Special Eurobarometer 500 - First Results, Future of Europe

Survey requested and co-ordinated by the European Commission’s and European Parliament’s Directorates-General for Communication

Fieldwork: October-November 2020


The sudden resurrection of European ideals

Yet, ever since war has befallen Europe, European ideals, located the heart of the EU’s raison d’être, have gained salience. That peacekeeping, the rule of law, and freedom constitute an inherent part of our democracies has been clearly reaffirmed.


What we need to derive from Arendt’s essay, however, is that considerable fluctuations of socio-economic living standards amid the crisis may endanger our current aspirations – that the European taste of freedom is not an unconditional one and that it can be severely impaired by what translates into economic data on inflation, economic stagnation, and redistributive effects of the latter.

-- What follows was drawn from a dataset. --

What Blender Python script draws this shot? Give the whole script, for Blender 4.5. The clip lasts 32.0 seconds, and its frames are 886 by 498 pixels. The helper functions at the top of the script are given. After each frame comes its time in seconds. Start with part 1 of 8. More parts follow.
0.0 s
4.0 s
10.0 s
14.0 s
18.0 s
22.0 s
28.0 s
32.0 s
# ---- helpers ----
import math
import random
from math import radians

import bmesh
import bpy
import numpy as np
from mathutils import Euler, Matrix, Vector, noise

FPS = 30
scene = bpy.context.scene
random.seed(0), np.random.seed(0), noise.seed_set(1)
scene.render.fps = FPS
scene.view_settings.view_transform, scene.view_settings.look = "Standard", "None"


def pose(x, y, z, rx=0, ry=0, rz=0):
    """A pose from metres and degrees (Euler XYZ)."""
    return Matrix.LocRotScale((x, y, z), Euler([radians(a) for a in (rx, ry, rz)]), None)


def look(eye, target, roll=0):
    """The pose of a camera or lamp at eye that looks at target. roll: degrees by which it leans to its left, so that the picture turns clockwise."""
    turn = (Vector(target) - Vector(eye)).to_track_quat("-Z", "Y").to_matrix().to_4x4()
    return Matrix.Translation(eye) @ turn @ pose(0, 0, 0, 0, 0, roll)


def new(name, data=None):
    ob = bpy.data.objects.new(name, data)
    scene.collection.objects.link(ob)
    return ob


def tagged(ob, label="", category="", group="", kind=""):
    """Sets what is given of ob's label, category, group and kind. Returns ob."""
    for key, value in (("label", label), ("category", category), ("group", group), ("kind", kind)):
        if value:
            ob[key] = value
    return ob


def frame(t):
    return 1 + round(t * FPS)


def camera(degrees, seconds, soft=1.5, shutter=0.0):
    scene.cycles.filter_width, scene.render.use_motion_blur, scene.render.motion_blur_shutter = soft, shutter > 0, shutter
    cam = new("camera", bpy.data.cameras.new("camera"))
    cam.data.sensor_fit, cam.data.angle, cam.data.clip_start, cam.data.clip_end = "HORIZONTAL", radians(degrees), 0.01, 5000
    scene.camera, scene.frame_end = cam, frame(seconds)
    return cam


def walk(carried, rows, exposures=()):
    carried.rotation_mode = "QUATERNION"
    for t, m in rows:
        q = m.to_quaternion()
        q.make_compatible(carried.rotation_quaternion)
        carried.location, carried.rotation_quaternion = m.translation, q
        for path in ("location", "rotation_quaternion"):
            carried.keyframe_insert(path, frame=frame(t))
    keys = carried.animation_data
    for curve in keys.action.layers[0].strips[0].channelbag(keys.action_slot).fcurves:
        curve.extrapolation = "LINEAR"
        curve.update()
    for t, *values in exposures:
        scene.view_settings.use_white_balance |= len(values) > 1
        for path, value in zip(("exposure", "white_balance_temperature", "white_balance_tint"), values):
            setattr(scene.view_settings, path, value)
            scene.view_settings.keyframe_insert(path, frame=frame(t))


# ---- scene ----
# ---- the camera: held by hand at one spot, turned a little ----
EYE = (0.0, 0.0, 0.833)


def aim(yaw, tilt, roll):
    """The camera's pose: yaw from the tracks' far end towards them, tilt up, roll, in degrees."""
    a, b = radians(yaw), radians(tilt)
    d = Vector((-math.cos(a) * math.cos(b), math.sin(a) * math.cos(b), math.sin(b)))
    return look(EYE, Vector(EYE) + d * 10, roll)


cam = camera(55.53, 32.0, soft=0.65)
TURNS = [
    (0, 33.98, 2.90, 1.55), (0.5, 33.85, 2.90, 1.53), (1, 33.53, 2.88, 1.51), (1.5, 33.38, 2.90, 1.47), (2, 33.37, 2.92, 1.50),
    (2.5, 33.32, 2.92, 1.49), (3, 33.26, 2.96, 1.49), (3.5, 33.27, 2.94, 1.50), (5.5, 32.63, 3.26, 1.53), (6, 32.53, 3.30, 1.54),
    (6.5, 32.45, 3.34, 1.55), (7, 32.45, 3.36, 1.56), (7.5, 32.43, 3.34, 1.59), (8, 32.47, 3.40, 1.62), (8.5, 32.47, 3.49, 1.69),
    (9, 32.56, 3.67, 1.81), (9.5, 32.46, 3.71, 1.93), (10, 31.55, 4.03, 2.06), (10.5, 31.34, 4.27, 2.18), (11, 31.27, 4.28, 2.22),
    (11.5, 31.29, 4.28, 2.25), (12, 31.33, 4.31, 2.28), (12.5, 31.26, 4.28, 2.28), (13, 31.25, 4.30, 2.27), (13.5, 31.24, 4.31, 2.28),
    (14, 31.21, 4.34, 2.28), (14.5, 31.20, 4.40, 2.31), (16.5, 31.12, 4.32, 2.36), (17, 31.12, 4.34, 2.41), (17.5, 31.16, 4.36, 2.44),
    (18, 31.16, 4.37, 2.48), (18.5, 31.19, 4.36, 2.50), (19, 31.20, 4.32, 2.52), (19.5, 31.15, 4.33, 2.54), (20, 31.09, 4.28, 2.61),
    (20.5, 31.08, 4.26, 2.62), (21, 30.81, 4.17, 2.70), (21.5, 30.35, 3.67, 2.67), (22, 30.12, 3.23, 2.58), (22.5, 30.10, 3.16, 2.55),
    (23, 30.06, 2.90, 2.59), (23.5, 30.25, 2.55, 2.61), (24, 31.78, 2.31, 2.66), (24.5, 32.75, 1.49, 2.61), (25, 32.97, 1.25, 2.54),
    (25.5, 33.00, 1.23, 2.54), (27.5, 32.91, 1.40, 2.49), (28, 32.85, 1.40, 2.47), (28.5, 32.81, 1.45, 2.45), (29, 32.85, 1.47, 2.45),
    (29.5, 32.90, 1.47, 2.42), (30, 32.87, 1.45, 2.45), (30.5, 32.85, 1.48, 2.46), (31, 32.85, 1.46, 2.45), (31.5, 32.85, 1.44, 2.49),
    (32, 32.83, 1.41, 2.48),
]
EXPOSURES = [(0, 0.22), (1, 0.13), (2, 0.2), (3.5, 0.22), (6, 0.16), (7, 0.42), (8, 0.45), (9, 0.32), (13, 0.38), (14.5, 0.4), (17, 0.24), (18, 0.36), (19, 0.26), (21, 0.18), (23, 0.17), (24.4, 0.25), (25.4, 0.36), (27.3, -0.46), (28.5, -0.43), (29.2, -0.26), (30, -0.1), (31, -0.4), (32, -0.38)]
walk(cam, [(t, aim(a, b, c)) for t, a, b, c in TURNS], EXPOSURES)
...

Many European leaders have therefore asserted that, in addressing the atrocities of the Russian invasion of Ukraine, the variable of popular support cannot be taken out of the political equation.


Materialising ideals: Forging a more tangible Europe

So far, European efforts to uphold the necessary condition have been extraordinary – the mutualisation of debt to finance Europe’s recovery plan being one illustrative example. But Europe is likewise in desperate need of Hamiltonian moments from which the second, sufficient condition will be satisfied. It therefore does not come as a surprise that officials such as Commissioner Paolo Gentiloni put great faith in the Conference on the Future of Europe and the European Year of Youth 2022.


Efforts, here, are visible but have not been materialised yet. Whether these initiatives will bear fruit in the years to come or not, European ideals will need to remain tangible to pass the comprehensive stress-test they have been subjected in the past decade. Otherwise, the true taste of freedom might fade.